For the 16 days of the games, the Nazi state donned a mask of respectability. Signs declaring “Jews not wanted” were removed from public places. Julius Streicher’s hateful anti-Semitic newspaper Der Sturmer was removed from sale. Streets were cleaned of political propaganda, refuse and homeless people. Even troopers of the SS and SA, ordinarily gruff and cruel, were ordered to smile, behave courteously and make polite conversation with international guests. Thousands of foreign visitors left with a positive impression of the new Germany. The athlete’s village – a 140-building complex with brand new facilities and its own post office, bank, swimming pool and training track – was praised by athletes and officials. The international press commended the German government for its organisation, its facilities and its innovations (including the relay carrying the Olympic torch from Greece – an invention of Nazi propagandists).

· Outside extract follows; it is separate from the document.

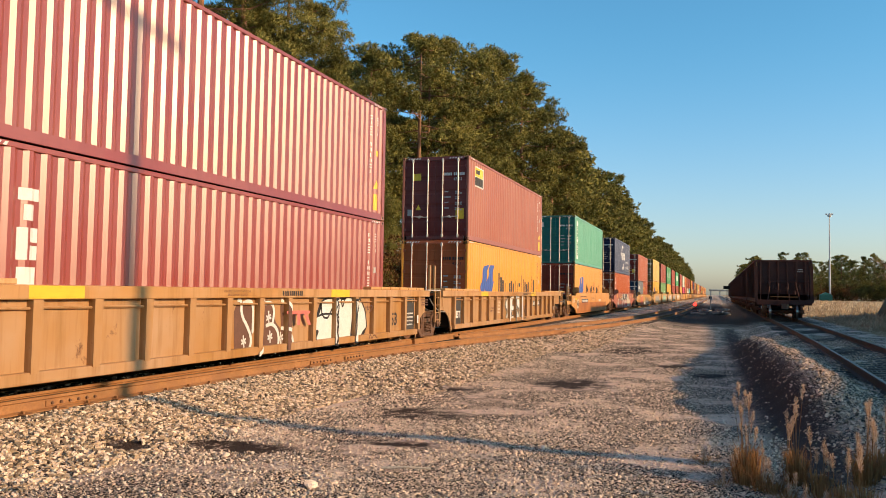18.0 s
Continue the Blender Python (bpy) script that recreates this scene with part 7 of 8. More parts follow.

“The genuine and whole-hearted enthusiasm of the German people for the Olympic Games seemed an indicator that the people of Germany wanted to live in peace and friendship with the rest of the world, and that even its leaders had not completely abandoned the comity of civilised nations. For the three months of the ‘Olympic pause’, when the darker aspects of the regime were cast into the background, ordinary people in Germany could regain their common humanity and meet and converse with foreigners regardless of their ethnic or religious background… The most optimistic could believe that Germany was playing by the rules…”
Arnd Kruger, historian

Despite the earlier talk of boycotts, the Berlin games had more competitors than any Olympiad to that point, with more than 5,000 athletes from 51 countries. One dilemma for athletes was whether to return Hitler’s Nazi salute during their entrance march at the opening ceremony. Most nations left this decision to individual competitors, and athletes from several countries – including Austria, Bulgaria, Bolivia, Bermuda, Iceland and Afghanistan – all returned Hitler’s salute. British and American athletes chose not to return it, which received a hostile response from the German crowd. Nazi attitudes toward Jewish competitors also generated controversy. Gretel Bergmann, a Jewish-born German high jumper, was not selected for the team, despite smashing a national record weeks before the games. Two Jewish-American sprinters were withdrawn from the 4×100 metre relay team, possibly to avoid the embarrassment of them winning medals. When it was discovered that Fuerstner, the superintendent of the Olympic Village, had Jewish ancestry, he was replaced by a German military officer – who subsequently took the credit for Fuerstner’s work.

The best-known controversy was the phenomenal success of Jesse Owens, an African-American athlete, in track and field events. Owens won gold medals in the 100-metre and 200-metre sprint, the 4×100 metre relay and the long jump. According to folklore, Hitler shunned Owens by refusing to shake his hand. The reality is Hitler did not shake hands with any non-German athlete. According to Owens, Hitler offered him a friendly wave during one of the medal presentations. Owens also claimed that he was better treated in Nazi Germany than in the racially segregated United States; less widely known is the failure of US president Franklin D. Roosevelt to send Owens a congratulatory telegram or offer to meet him after the games. Hitler’s public response to Owens’ gold medal spree may have been exaggerated by the American press – but in private the German leader fumed about the success of a black man. Hitler told Albert Speer that Negroes should be excluded from future Games because they were from the “jungle” and possessed sub-human physical strength. But despite Owens’ four medal haul, Hitler nevertheless had ample victories to cheer about, as German athletes finished on top of the medal tally (89 medals, 33 gold) – well ahead of the United States (56 medals, 24 gold).

The Nazis continued to use sport for political ends. Another example was boxer Max Schmeling, who was world heavyweight champion between 1930 and 1932. Schmeling had several high profile fights against American boxers during the 1930s, including Jack Sharkey, Max Baer and Joe Louis. Since Baer was of Jewish origin and Louis was African-American, the press in both countries made much of the obvious political connotations. Schmeling toured America in 1936 and scored an upset victory over Louis. The Nazis seized on him on his return to Germany, hailing Schmeling as a champion, the pinnacle of Aryan strength and manhood. When Schmeling returned to the US in June 1938 to fight Louis for the world title, the American press demonised him as a robotic, Jew-hating Nazi lover (quite unfairly – Schmeling had no interest in politics and did not support the Nazis). On his march to the ring at Yankee Stadium, Schmeling was jeered and pelted with garbage by the crowd. Schmeling lost the re-match with Louis and was ignored on his return to Germany. He later served briefly in the Luftwaffe (air force) during World War II and became an executive for Coca-Cola after the war.

1. The Nazis were responsible for organising the 1936 Olympics, which were awarded before they took power.

2. Hitler and Goebbels viewed the games as an opportunity for propaganda, to convey positive images of Germany.

3. The construction of new facilities and the removal of unsightly elements of Nazi society were organised during 1936.

4. There were international calls to boycott the games due to Germany’s racial policies, though few nations agreed.

5. The Olympics involved some notable on-field incidents, some related to Hitler’s twisted views about racial superiority.